The task:
Copy nothing but the lines below running from the line containing "setattr(scene.view_settings, path, value)" through the line containing "walk(cam, [(t, pose(x, y, z, 90", both end lines included.

(Stored entries)
_ _ _ _

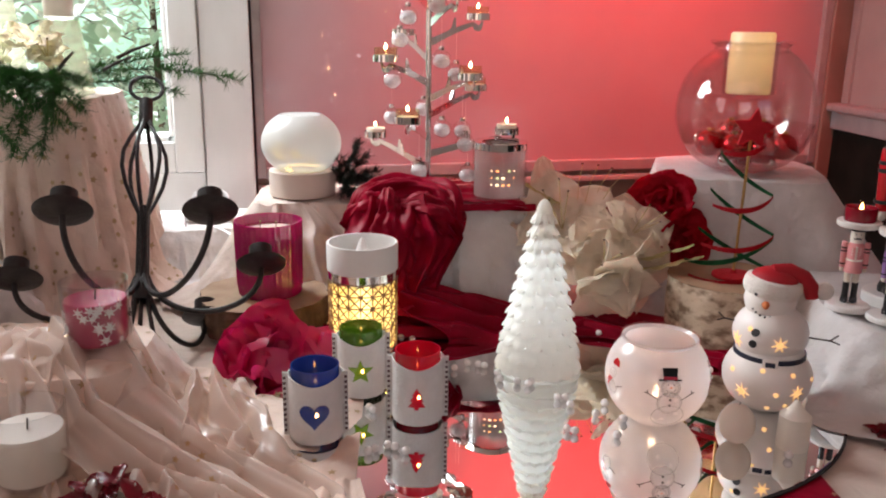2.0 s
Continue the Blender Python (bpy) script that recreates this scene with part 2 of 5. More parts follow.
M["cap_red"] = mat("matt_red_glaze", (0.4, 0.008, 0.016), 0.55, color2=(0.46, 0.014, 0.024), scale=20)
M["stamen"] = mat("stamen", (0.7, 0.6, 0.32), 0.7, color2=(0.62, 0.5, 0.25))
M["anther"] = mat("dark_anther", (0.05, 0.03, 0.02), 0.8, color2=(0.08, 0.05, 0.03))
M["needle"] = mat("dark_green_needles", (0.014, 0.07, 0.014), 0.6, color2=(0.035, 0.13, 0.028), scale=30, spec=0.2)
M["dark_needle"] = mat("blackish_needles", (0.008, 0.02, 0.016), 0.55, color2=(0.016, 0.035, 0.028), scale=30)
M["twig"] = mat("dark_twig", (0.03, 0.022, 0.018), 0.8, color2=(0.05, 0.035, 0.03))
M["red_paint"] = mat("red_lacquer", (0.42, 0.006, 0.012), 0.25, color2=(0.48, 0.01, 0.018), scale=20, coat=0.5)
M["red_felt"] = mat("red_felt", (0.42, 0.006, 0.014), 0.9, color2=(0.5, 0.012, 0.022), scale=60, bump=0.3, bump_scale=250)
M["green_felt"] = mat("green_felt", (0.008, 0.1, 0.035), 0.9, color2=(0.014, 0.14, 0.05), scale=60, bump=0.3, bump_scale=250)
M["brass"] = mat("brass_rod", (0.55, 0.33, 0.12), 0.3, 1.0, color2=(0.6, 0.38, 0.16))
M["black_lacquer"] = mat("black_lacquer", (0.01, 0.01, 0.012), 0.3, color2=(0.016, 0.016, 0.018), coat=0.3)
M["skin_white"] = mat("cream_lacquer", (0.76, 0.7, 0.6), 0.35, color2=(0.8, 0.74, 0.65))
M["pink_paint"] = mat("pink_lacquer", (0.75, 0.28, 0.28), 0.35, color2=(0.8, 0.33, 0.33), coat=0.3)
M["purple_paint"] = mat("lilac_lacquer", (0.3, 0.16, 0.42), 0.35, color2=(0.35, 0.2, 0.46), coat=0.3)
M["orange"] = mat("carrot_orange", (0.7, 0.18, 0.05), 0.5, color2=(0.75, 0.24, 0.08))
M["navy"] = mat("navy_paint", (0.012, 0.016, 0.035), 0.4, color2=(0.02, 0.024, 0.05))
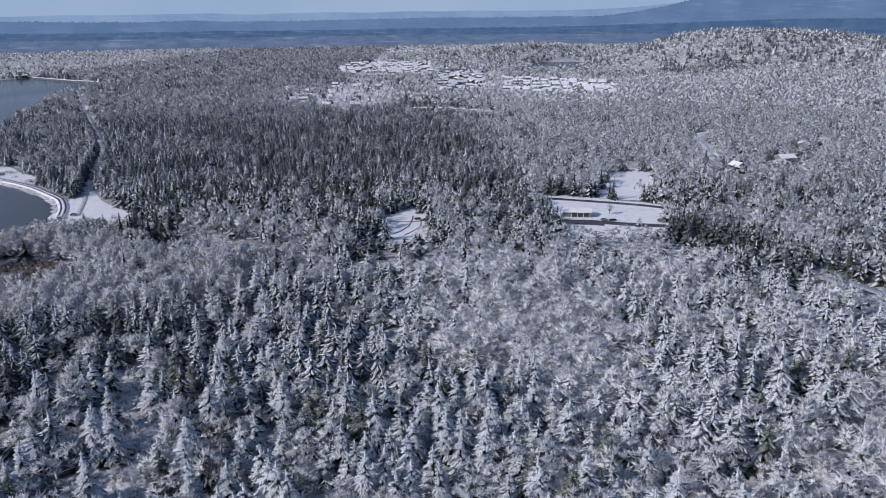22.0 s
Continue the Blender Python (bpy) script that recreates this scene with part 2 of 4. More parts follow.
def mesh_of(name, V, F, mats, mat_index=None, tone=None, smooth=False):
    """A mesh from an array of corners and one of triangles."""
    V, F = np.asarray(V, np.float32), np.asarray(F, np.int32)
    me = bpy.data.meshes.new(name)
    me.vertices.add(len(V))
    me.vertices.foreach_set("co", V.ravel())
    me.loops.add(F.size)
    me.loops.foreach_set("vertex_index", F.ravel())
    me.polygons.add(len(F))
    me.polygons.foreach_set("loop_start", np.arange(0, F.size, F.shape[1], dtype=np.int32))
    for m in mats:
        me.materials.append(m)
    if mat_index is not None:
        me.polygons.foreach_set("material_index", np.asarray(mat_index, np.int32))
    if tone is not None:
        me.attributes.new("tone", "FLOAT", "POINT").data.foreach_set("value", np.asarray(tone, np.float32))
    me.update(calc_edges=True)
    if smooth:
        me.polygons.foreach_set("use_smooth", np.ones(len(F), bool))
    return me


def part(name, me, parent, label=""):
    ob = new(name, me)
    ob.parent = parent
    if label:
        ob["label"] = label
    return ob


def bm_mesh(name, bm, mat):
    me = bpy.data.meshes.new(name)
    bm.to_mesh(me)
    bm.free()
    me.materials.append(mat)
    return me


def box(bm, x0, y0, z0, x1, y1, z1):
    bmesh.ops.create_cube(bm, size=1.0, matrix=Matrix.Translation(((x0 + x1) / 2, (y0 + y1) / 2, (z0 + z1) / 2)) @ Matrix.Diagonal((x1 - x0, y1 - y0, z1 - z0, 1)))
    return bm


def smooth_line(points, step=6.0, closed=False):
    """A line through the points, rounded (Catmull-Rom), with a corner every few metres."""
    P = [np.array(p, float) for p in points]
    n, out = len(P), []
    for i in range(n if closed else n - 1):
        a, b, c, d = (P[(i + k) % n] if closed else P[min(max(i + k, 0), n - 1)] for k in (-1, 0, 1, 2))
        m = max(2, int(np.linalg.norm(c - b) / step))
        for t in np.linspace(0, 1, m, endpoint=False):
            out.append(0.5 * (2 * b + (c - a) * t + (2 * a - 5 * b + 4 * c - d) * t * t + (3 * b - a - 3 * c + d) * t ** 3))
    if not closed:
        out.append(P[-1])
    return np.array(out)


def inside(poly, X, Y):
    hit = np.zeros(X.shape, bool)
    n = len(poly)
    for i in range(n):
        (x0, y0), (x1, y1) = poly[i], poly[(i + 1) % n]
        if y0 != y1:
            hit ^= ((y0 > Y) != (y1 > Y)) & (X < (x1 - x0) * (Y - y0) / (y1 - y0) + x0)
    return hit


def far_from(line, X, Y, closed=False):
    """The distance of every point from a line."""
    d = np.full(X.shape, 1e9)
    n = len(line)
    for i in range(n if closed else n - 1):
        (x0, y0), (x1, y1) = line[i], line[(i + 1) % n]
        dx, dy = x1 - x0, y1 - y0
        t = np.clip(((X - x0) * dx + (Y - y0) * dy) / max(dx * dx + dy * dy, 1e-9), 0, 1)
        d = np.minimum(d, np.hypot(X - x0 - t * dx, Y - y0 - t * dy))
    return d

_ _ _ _

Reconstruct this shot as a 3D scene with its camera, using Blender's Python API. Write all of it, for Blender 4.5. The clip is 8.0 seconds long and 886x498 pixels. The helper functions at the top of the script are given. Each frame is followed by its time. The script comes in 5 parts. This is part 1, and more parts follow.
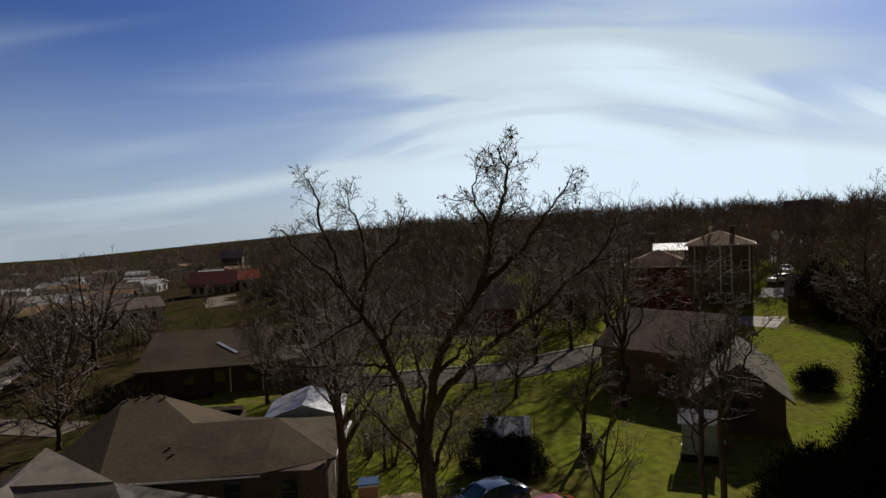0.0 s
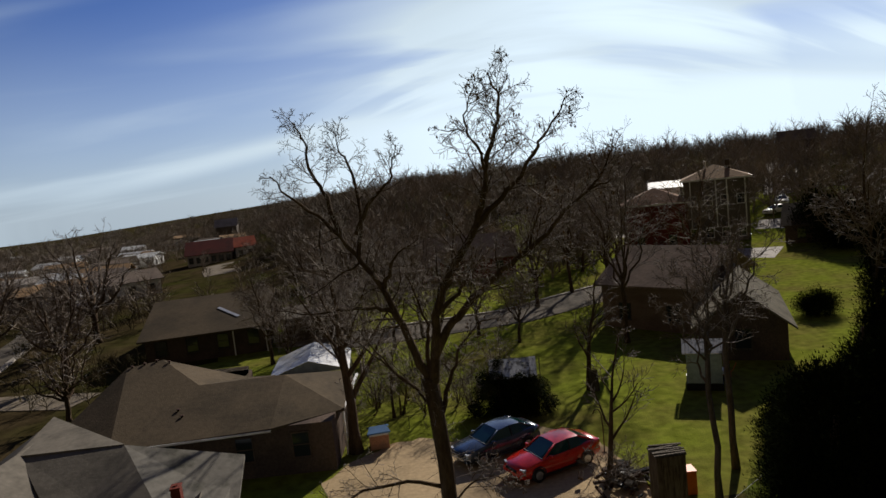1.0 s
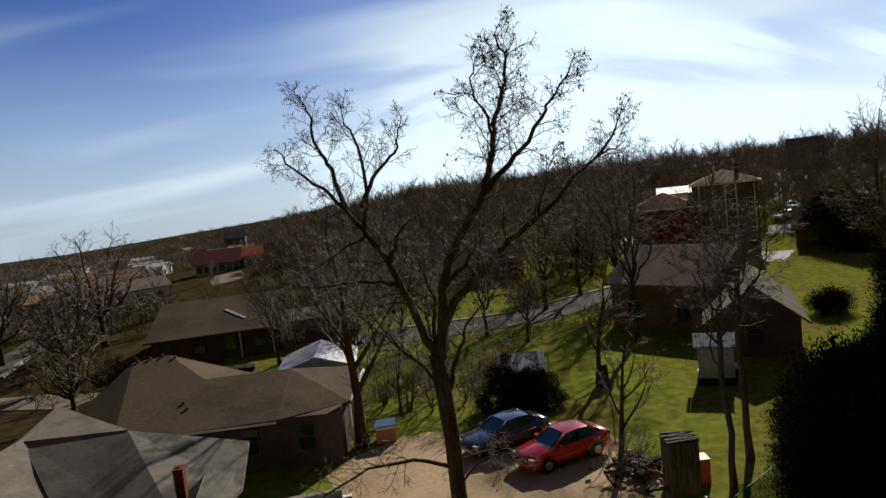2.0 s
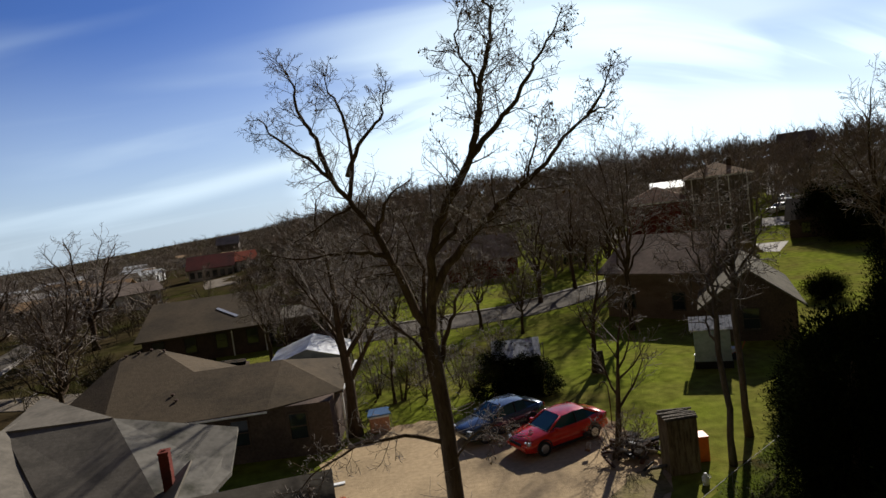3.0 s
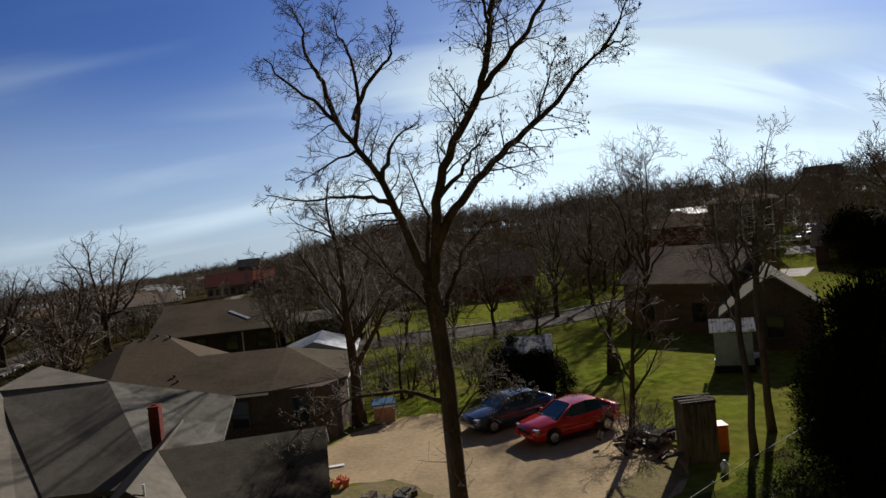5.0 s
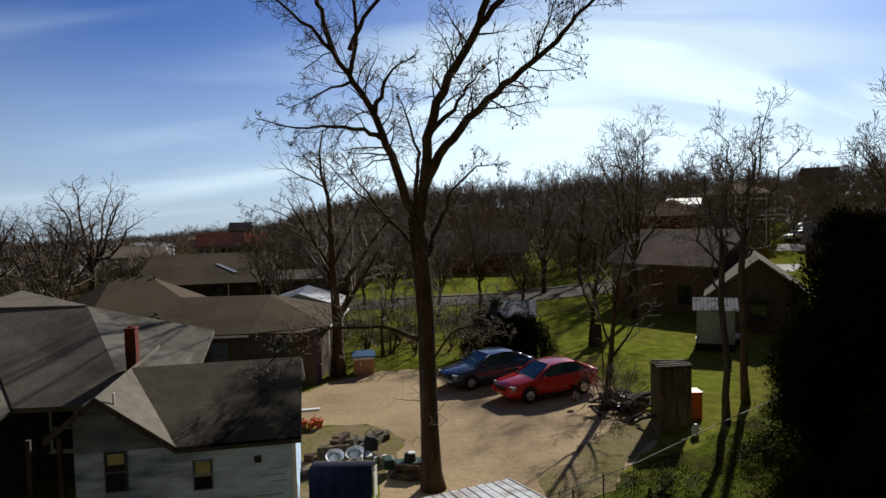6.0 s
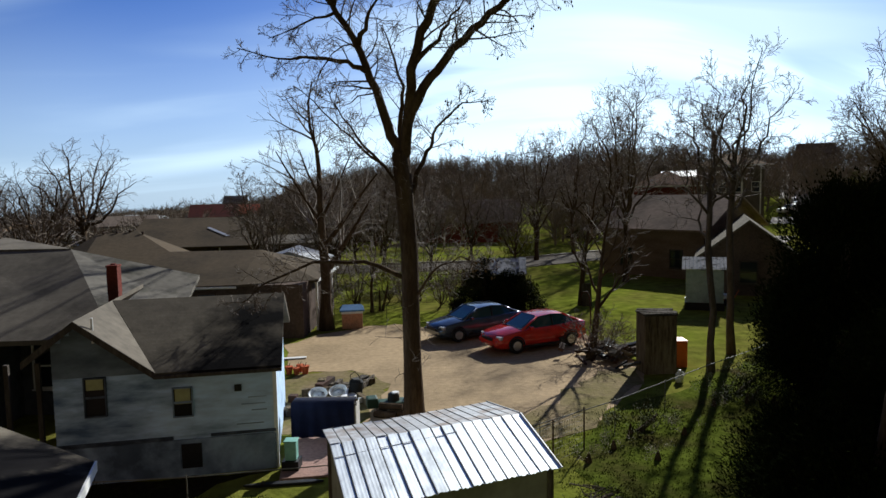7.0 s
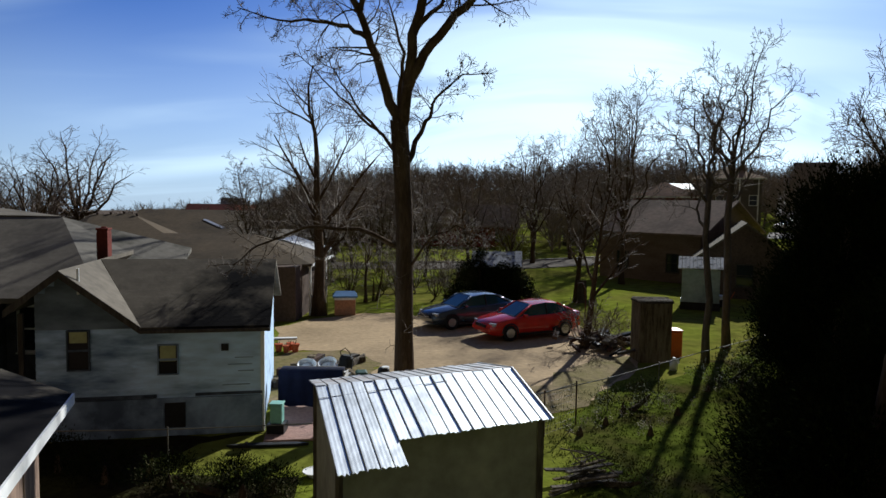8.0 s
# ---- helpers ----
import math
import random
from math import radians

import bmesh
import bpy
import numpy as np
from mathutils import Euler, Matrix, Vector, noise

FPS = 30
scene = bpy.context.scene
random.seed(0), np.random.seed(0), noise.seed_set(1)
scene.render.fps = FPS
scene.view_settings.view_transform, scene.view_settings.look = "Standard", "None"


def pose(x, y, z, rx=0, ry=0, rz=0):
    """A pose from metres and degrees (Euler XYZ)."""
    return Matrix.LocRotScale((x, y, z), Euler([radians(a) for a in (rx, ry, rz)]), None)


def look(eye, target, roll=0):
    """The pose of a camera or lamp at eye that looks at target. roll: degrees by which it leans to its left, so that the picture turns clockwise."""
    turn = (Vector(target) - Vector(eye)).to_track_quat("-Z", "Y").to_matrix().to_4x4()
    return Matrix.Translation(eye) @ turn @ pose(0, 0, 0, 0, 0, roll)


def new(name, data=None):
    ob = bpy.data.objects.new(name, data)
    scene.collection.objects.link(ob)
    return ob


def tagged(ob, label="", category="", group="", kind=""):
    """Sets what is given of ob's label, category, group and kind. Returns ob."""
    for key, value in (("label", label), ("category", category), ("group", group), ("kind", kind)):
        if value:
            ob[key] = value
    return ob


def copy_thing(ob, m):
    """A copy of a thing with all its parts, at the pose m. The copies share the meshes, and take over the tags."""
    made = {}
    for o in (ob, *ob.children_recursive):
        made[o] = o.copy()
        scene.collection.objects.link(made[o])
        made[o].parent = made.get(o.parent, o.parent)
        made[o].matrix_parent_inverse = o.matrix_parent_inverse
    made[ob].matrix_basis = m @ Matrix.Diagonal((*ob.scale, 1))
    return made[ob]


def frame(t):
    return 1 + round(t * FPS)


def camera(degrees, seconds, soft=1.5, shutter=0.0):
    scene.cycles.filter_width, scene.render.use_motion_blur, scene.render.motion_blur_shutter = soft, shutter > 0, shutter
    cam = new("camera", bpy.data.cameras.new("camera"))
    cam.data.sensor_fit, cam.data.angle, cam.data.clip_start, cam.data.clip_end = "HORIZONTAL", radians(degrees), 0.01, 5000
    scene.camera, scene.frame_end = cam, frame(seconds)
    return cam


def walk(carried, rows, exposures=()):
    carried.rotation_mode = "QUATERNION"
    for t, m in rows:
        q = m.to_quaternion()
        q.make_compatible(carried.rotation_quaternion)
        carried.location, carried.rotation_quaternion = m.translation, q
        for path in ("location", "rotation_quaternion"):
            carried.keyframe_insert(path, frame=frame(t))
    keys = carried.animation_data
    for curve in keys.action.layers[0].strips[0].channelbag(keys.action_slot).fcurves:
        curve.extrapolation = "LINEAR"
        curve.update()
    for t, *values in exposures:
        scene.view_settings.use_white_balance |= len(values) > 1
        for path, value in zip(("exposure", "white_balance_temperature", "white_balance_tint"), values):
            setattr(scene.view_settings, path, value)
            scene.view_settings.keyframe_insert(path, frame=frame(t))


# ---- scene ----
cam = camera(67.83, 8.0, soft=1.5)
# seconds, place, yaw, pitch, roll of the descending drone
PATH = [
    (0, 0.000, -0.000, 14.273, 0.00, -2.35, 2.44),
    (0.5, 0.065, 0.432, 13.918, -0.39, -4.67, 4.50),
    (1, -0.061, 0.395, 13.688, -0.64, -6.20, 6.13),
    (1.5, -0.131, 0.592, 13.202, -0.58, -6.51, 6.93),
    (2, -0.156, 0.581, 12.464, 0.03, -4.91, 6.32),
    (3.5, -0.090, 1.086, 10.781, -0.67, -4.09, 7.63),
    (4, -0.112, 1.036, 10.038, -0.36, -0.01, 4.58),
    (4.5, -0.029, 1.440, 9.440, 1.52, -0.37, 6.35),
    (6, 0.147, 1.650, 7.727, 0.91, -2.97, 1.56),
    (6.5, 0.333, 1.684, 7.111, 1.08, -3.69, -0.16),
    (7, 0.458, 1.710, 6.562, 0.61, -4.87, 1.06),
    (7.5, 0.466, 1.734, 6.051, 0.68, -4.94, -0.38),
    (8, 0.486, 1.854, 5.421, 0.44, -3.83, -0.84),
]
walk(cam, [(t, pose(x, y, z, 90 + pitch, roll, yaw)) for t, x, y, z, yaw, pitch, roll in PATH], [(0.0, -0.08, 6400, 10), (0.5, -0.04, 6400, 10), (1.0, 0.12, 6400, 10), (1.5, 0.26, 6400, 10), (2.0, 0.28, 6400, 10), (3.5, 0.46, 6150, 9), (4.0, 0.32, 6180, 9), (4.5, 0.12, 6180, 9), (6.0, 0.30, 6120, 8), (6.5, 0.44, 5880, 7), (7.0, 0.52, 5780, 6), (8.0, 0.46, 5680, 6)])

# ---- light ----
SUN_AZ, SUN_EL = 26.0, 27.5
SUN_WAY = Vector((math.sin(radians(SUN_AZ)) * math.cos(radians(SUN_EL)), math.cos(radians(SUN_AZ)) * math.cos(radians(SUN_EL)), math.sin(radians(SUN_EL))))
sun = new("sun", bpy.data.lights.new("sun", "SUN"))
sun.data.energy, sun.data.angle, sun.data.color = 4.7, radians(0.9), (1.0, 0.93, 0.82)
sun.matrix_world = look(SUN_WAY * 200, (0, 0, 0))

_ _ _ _

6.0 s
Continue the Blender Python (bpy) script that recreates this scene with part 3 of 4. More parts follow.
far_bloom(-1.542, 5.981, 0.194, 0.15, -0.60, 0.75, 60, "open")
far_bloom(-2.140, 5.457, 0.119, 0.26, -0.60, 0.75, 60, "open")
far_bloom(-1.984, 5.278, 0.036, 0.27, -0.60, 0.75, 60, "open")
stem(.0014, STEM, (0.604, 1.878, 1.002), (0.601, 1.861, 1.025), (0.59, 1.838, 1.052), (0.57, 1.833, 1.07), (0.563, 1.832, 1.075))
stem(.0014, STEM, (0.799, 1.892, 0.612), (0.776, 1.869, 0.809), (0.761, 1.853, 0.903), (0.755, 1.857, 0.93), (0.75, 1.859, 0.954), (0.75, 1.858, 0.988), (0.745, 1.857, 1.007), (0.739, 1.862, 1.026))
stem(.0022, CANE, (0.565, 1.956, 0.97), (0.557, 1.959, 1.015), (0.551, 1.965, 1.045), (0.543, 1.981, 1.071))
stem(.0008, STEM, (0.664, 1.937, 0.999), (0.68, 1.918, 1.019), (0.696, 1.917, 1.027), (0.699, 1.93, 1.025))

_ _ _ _

Result:
            setattr(scene.view_settings, path, value)
            scene.view_settings.keyframe_insert(path, frame=frame(t))


# ---- scene ----
cam = camera(67.83, 8.0, soft=1.5)
# seconds, place, yaw, pitch, roll of the descending drone
PATH = [
    (0, 0.000, -0.000, 14.273, 0.00, -2.35, 2.44),
    (0.5, 0.065, 0.432, 13.918, -0.39, -4.67, 4.50),
    (1, -0.061, 0.395, 13.688, -0.64, -6.20, 6.13),
    (1.5, -0.131, 0.592, 13.202, -0.58, -6.51, 6.93),
    (2, -0.156, 0.581, 12.464, 0.03, -4.91, 6.32),
    (3.5, -0.090, 1.086, 10.781, -0.67, -4.09, 7.63),
    (4, -0.112, 1.036, 10.038, -0.36, -0.01, 4.58),
    (4.5, -0.029, 1.440, 9.440, 1.52, -0.37, 6.35),
    (6, 0.147, 1.650, 7.727, 0.91, -2.97, 1.56),
    (6.5, 0.333, 1.684, 7.111, 1.08, -3.69, -0.16),
    (7, 0.458, 1.710, 6.562, 0.61, -4.87, 1.06),
    (7.5, 0.466, 1.734, 6.051, 0.68, -4.94, -0.38),
    (8, 0.486, 1.854, 5.421, 0.44, -3.83, -0.84),
]
walk(cam, [(t, pose(x, y, z, 90 + pitch, roll, yaw)) for t, x, y, z, yaw, pitch, roll in PATH], [(0.0, -0.08, 6400, 10), (0.5, -0.04, 6400, 10), (1.0, 0.12, 6400, 10), (1.5, 0.26, 6400, 10), (2.0, 0.28, 6400, 10), (3.5, 0.46, 6150, 9), (4.0, 0.32, 6180, 9), (4.5, 0.12, 6180, 9), (6.0, 0.30, 6120, 8), (6.5, 0.44, 5880, 7), (7.0, 0.52, 5780, 6), (8.0, 0.46, 5680, 6)])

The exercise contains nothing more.